:: Aim of the task ::
From the entries provided below, copy each line that contains the word "recreates".

Animation scripts:
━━━━━━

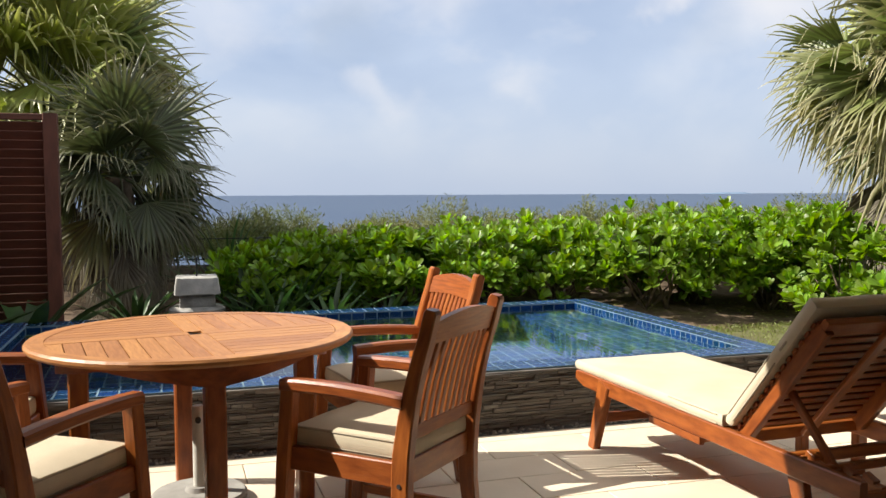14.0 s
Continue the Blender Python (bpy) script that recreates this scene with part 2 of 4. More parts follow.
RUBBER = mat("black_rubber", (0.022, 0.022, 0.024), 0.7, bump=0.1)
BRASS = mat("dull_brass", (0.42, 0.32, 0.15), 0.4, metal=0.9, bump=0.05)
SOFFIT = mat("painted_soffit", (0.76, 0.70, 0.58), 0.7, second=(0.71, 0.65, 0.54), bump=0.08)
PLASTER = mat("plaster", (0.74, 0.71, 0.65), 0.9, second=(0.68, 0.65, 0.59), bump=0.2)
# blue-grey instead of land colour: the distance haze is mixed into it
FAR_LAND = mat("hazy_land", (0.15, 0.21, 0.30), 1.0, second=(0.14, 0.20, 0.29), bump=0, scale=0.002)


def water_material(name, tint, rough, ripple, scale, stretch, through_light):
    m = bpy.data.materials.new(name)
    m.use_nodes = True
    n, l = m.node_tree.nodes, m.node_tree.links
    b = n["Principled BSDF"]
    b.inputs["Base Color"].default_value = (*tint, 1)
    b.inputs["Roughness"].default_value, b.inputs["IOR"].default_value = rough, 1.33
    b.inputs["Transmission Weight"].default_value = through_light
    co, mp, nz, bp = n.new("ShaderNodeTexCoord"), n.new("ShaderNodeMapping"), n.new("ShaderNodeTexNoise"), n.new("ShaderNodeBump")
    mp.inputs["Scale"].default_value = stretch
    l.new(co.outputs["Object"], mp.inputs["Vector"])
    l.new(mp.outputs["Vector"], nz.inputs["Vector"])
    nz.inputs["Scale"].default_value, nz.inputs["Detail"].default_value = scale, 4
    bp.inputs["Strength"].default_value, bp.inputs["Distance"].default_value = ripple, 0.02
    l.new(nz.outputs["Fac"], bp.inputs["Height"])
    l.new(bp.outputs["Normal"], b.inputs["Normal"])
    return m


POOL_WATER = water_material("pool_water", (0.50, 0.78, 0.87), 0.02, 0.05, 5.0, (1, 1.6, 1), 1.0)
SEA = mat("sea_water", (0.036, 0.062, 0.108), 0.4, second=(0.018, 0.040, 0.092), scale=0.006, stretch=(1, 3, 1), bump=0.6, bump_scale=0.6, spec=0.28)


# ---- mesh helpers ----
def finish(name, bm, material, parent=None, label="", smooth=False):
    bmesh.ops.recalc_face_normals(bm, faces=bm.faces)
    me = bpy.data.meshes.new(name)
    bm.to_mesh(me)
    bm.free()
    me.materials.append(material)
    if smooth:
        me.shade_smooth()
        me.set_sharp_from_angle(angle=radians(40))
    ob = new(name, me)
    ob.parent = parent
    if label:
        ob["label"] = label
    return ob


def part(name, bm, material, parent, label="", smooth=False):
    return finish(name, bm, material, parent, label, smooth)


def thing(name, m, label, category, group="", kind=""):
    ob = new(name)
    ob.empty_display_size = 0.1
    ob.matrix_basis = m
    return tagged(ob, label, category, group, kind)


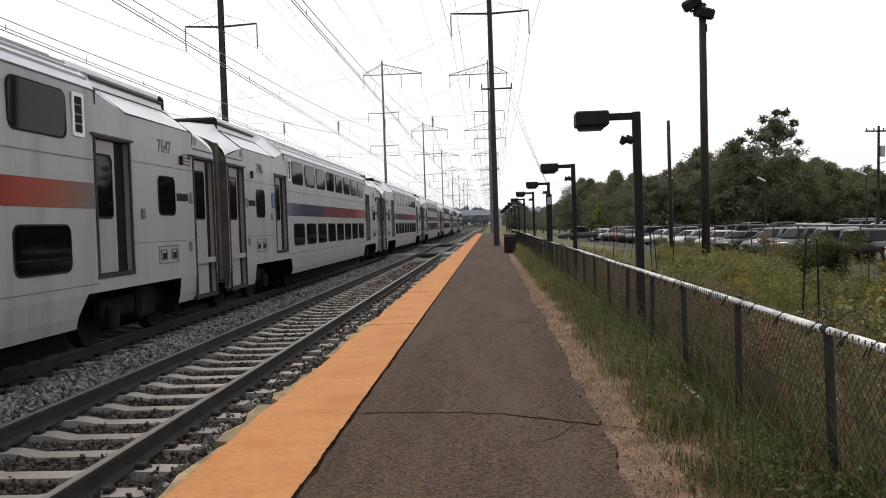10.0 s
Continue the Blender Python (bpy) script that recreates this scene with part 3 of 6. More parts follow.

━━━━━━

:: Task answer ::
Continue the Blender Python (bpy) script that recreates this scene with part 2 of 4. More parts follow.
Continue the Blender Python (bpy) script that recreates this scene with part 3 of 6. More parts follow.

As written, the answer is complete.